Search the listing for the string "follow" and copy every line that contains it.

Clips as scene scripts
************
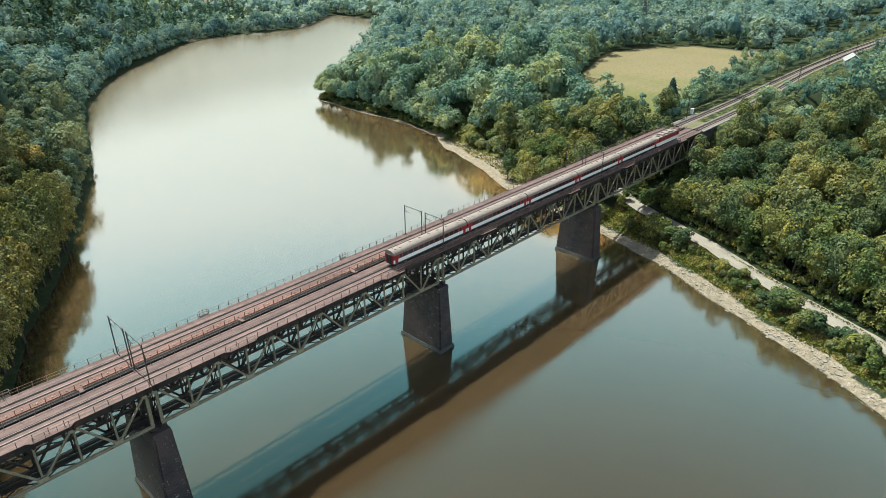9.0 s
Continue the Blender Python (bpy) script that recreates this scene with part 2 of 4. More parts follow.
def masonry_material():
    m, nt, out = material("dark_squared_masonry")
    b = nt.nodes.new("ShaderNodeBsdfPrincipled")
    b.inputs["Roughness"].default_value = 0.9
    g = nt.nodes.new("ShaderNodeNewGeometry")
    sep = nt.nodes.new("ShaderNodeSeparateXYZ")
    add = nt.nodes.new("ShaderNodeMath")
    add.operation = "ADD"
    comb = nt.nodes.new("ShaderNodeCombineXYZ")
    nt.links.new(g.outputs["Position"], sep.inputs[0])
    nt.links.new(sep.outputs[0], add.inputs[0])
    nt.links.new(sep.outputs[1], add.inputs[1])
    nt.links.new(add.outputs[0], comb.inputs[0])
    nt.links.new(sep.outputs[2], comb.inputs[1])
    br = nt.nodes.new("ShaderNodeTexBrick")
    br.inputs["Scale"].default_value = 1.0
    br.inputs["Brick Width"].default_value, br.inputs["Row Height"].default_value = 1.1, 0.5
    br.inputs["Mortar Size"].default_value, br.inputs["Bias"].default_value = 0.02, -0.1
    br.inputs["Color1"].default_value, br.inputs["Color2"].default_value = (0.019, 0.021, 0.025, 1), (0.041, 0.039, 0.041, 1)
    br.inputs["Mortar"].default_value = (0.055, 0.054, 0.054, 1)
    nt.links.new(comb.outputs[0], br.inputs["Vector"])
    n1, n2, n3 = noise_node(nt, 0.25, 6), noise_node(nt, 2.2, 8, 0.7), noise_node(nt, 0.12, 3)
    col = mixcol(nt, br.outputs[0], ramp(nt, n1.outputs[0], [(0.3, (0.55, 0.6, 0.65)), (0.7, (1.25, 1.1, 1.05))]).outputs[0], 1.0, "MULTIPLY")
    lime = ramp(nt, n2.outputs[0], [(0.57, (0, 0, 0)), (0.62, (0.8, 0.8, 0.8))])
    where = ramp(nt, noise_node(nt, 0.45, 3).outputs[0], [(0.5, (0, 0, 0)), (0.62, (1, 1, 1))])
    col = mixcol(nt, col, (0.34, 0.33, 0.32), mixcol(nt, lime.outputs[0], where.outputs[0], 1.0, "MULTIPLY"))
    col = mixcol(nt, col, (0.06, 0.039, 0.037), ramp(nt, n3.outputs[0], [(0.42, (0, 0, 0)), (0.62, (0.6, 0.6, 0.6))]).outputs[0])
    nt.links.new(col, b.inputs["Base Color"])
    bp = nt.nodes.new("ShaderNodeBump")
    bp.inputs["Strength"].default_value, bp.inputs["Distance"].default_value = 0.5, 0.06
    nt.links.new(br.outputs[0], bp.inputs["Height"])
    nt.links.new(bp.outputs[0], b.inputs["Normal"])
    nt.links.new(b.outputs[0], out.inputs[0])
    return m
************
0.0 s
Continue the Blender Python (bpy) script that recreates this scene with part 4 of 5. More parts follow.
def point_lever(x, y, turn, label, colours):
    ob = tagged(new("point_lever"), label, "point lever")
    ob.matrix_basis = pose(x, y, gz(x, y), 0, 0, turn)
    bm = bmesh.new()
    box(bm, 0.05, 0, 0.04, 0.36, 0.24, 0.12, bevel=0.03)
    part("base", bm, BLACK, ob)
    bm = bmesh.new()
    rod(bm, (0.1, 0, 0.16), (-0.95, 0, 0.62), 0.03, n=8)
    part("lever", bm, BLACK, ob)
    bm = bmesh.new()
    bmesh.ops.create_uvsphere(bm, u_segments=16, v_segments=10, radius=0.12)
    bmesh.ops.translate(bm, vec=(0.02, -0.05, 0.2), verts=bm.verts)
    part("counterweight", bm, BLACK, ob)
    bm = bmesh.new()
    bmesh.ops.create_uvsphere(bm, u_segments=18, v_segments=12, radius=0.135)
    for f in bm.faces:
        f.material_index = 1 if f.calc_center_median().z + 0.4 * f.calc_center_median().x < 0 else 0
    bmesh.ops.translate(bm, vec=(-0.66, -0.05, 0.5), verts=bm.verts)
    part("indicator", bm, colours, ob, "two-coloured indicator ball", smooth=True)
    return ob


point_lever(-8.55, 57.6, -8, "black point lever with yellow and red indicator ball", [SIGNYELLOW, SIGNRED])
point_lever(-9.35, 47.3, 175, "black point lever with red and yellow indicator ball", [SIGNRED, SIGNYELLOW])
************
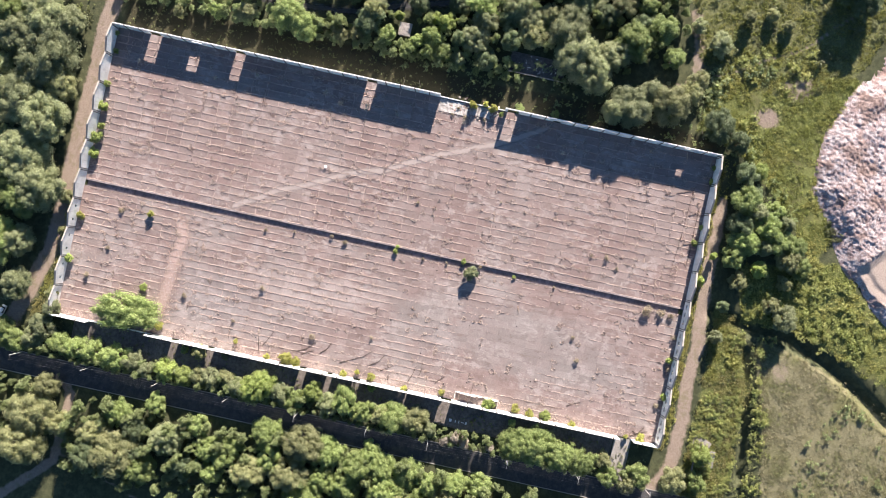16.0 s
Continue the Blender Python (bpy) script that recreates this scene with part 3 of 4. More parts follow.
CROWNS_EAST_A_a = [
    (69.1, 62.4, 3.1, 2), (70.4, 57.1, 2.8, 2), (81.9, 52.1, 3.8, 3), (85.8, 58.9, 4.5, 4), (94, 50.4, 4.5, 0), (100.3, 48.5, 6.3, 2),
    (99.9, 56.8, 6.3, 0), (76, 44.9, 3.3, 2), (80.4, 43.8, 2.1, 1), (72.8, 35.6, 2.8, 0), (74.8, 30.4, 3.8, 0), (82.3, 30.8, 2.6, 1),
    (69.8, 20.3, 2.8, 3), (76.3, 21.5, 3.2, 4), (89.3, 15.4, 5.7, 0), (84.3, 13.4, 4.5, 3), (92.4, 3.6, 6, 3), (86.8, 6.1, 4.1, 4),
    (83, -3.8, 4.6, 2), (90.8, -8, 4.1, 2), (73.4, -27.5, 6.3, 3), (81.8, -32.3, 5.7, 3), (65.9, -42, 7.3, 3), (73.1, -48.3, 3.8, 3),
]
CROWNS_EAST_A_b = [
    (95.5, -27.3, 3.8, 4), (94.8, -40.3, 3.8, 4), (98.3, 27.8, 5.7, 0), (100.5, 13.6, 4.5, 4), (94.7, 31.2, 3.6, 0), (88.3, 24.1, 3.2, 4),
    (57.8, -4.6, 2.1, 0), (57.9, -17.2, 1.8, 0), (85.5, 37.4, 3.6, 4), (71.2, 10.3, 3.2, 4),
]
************
Answer for this exercise:
Continue the Blender Python (bpy) script that recreates this scene with part 2 of 4. More parts follow.
Continue the Blender Python (bpy) script that recreates this scene with part 4 of 5. More parts follow.
Continue the Blender Python (bpy) script that recreates this scene with part 3 of 4. More parts follow.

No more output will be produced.